2021年にイスラエルで開かれたコンクールで入賞し、現地での演奏ツアーに参加した時に一つの気づきがありました。滞在中、夜中にパレスチナからのミサイル飛来を知らせるサイレンが鳴り、ホストファミリーと防空壕に避難すると、内部の壁いっぱいにホストマザーが趣味で描いた絵が飾られていたんです。外で鳴り響く花火が上がるようなドーンという音に恐怖しながらも、空間を彩るアートが心に余裕を与えてくれました。
演奏会は1000人規模の大ホールが満席になり、厳しい現実の中でこそ、むしろ人は芸術を求めるのだと知りました。不要不急のものこそが案外、人間として生きる尊厳を守り、心が折れないよう支えているのかもしれないと。

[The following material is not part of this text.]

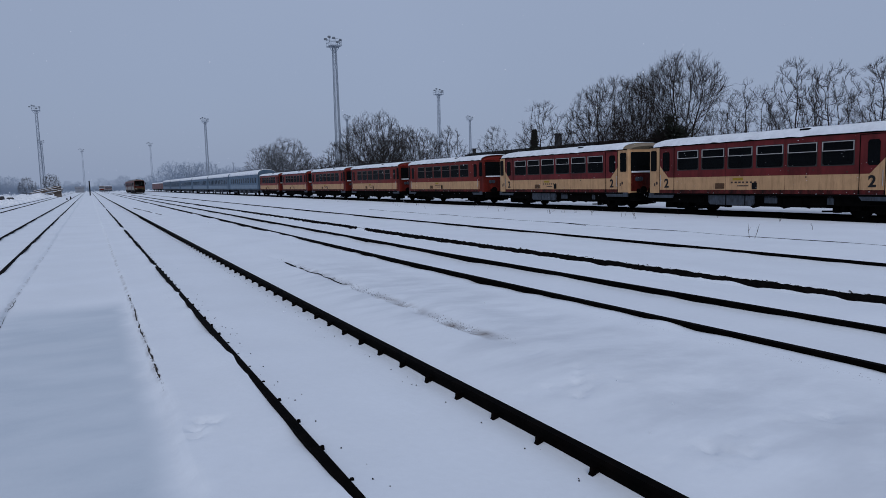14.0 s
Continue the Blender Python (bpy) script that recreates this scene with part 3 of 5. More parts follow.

音楽に大きな力があるかと聞かれたら、受け止め方は人それぞれなのでイエスともノーとも言えません。でもイエスと答えてくれる人にその力を感じてもらえるような演奏がしたい。そんな思いから、ショパンコンクール入賞後のインタビューでは、「ひとときでも現実の喧騒から逃れられるような瞬間をお届けしていきたい」と話しました。